== STATED EXERCISE ==
Leave out the pictures and copy everything else below exactly.

_ _ _ _

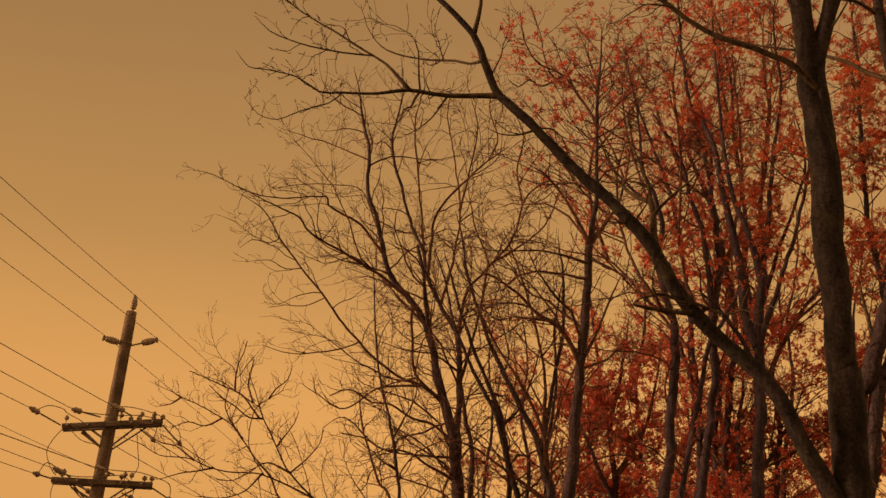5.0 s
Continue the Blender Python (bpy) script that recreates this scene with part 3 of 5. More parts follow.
    t.limb("limb", [(-1.98, 0.00, 9.49, 0.0136), (-2.47, 0.23, 10.47, 0.0102), (-2.95, 0.45, 10.64, 0.0102), (-3.77, 0.68, 10.67, 0.0085), (-4.24, 0.90, 10.61, 0.0026)])
    t.limb("limb", [(-0.81, -0.06, 6.31, 0.0255), (-1.04, -0.12, 6.90, 0.0229), (-1.18, -0.19, 7.51, 0.0255), (-1.21, -0.26, 8.13, 0.0263)])
    t.limb("limb", [(0.20, 0.93, -0.10, 0.0918), (0.20, 0.93, 0.35, 0.0654), (0.15, 0.80, 4.48, 0.0527), (0.11, 0.70, 5.71, 0.0425), (-0.17, 0.60, 6.72, 0.0331), (-0.33, 0.50, 7.44, 0.0263)])
    t.limb("stem", [(-0.08, -0.14, 11.13, 0.0147), (0.05, 0.13, 11.80, 0.0138), (-0.16, 0.39, 12.52, 0.0120), (-0.14, 0.66, 13.21, 0.0037)])
    t.limb("stem", [(0.63, -0.53, 10.16, 0.0175), (0.46, -0.23, 11.07, 0.0166), (0.53, 0.07, 11.92, 0.0138), (0.22, 0.37, 12.65, 0.0037)])
    t.limb("stem", [(-0.57, 1.00, 10.56, 0.0193), (-0.46, 0.73, 11.30, 0.0166), (-0.35, 0.47, 12.05, 0.0138), (-0.56, 0.20, 12.64, 0.0037)])
    t.limb("stem", [(0.21, -0.18, 9.14, 0.0175), (0.80, -0.45, 9.54, 0.0156), (1.17, -0.72, 10.02, 0.0129), (1.31, -0.98, 10.70, 0.0037)])
    t.limb("limb", [(-3.27, -0.91, 8.46, 0.0110), (-3.48, -1.11, 8.32, 0.0093), (-3.77, -1.31, 8.39, 0.0076), (-4.12, -1.51, 8.24, 0.0026)])
    t.limb("limb", [(-2.76, -0.78, 7.96, 0.0110), (-3.13, -0.58, 7.83, 0.0093), (-3.52, -0.38, 7.86, 0.0076), (-3.86, -0.18, 7.84, 0.0026)])
    t.limb("limb", [(-3.67, -1.05, 8.92, 0.0110), (-3.83, -1.18, 8.75, 0.0093), (-4.12, -1.32, 8.74, 0.0076), (-4.27, -1.45, 8.52, 0.0026)])
    t.limb("stem", [(-0.27, 0.10, 5.72, 0.0511), (-0.48, 0.02, 6.40, 0.0470), (-0.67, -0.07, 7.05, 0.0428), (-0.85, -0.15, 7.65, 0.0387), (-1.01, -0.23, 8.26, 0.0345), (-1.09, -0.32, 8.77, 0.0303), (-1.24, -0.40, 9.23, 0.0261)])
    t.limb("limb", [(-0.15, 0.00, 5.05, 0.0253), (-0.65, -0.18, 5.26, 0.0221), (-1.06, -0.36, 5.44, 0.0190), (-1.45, -0.54, 5.42, 0.0159), (-1.84, -0.72, 5.55, 0.0128), (-2.17, -0.90, 5.55, 0.0098)])
    t.limb("limb", [(-0.04, 0.00, 4.57, 0.0202), (-0.47, 0.15, 4.90, 0.0178), (-0.84, 0.30, 5.02, 0.0154), (-1.26, 0.45, 5.12, 0.0129), (-1.56, 0.60, 5.00, 0.0104)])
    t.limb("limb", [(-0.28, 0.00, 5.70, 0.0254), (-0.66, -0.10, 5.98, 0.0229), (-1.02, -0.20, 6.05, 0.0203), (-1.39, -0.30, 6.24, 0.0177), (-1.73, -0.40, 6.24, 0.0151), (-2.15, -0.50, 6.40, 0.0126), (-2.47, -0.60, 6.23, 0.0100)])
    t.done("tall leafless tree with dark furrowed bark and fine dense twigs", group="trees of the wood")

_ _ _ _

== ANSWER BELOW ==
5.0 s
Continue the Blender Python (bpy) script that recreates this scene with part 3 of 5. More parts follow.
    t.limb("limb", [(-1.98, 0.00, 9.49, 0.0136), (-2.47, 0.23, 10.47, 0.0102), (-2.95, 0.45, 10.64, 0.0102), (-3.77, 0.68, 10.67, 0.0085), (-4.24, 0.90, 10.61, 0.0026)])
    t.limb("limb", [(-0.81, -0.06, 6.31, 0.0255), (-1.04, -0.12, 6.90, 0.0229), (-1.18, -0.19, 7.51, 0.0255), (-1.21, -0.26, 8.13, 0.0263)])
    t.limb("limb", [(0.20, 0.93, -0.10, 0.0918), (0.20, 0.93, 0.35, 0.0654), (0.15, 0.80, 4.48, 0.0527), (0.11, 0.70, 5.71, 0.0425), (-0.17, 0.60, 6.72, 0.0331), (-0.33, 0.50, 7.44, 0.0263)])
    t.limb("stem", [(-0.08, -0.14, 11.13, 0.0147), (0.05, 0.13, 11.80, 0.0138), (-0.16, 0.39, 12.52, 0.0120), (-0.14, 0.66, 13.21, 0.0037)])
    t.limb("stem", [(0.63, -0.53, 10.16, 0.0175), (0.46, -0.23, 11.07, 0.0166), (0.53, 0.07, 11.92, 0.0138), (0.22, 0.37, 12.65, 0.0037)])
    t.limb("stem", [(-0.57, 1.00, 10.56, 0.0193), (-0.46, 0.73, 11.30, 0.0166), (-0.35, 0.47, 12.05, 0.0138), (-0.56, 0.20, 12.64, 0.0037)])
    t.limb("stem", [(0.21, -0.18, 9.14, 0.0175), (0.80, -0.45, 9.54, 0.0156), (1.17, -0.72, 10.02, 0.0129), (1.31, -0.98, 10.70, 0.0037)])
    t.limb("limb", [(-3.27, -0.91, 8.46, 0.0110), (-3.48, -1.11, 8.32, 0.0093), (-3.77, -1.31, 8.39, 0.0076), (-4.12, -1.51, 8.24, 0.0026)])
    t.limb("limb", [(-2.76, -0.78, 7.96, 0.0110), (-3.13, -0.58, 7.83, 0.0093), (-3.52, -0.38, 7.86, 0.0076), (-3.86, -0.18, 7.84, 0.0026)])
    t.limb("limb", [(-3.67, -1.05, 8.92, 0.0110), (-3.83, -1.18, 8.75, 0.0093), (-4.12, -1.32, 8.74, 0.0076), (-4.27, -1.45, 8.52, 0.0026)])
    t.limb("stem", [(-0.27, 0.10, 5.72, 0.0511), (-0.48, 0.02, 6.40, 0.0470), (-0.67, -0.07, 7.05, 0.0428), (-0.85, -0.15, 7.65, 0.0387), (-1.01, -0.23, 8.26, 0.0345), (-1.09, -0.32, 8.77, 0.0303), (-1.24, -0.40, 9.23, 0.0261)])
    t.limb("limb", [(-0.15, 0.00, 5.05, 0.0253), (-0.65, -0.18, 5.26, 0.0221), (-1.06, -0.36, 5.44, 0.0190), (-1.45, -0.54, 5.42, 0.0159), (-1.84, -0.72, 5.55, 0.0128), (-2.17, -0.90, 5.55, 0.0098)])
    t.limb("limb", [(-0.04, 0.00, 4.57, 0.0202), (-0.47, 0.15, 4.90, 0.0178), (-0.84, 0.30, 5.02, 0.0154), (-1.26, 0.45, 5.12, 0.0129), (-1.56, 0.60, 5.00, 0.0104)])
    t.limb("limb", [(-0.28, 0.00, 5.70, 0.0254), (-0.66, -0.10, 5.98, 0.0229), (-1.02, -0.20, 6.05, 0.0203), (-1.39, -0.30, 6.24, 0.0177), (-1.73, -0.40, 6.24, 0.0151), (-2.15, -0.50, 6.40, 0.0126), (-2.47, -0.60, 6.23, 0.0100)])
    t.done("tall leafless tree with dark furrowed bark and fine dense twigs", group="trees of the wood")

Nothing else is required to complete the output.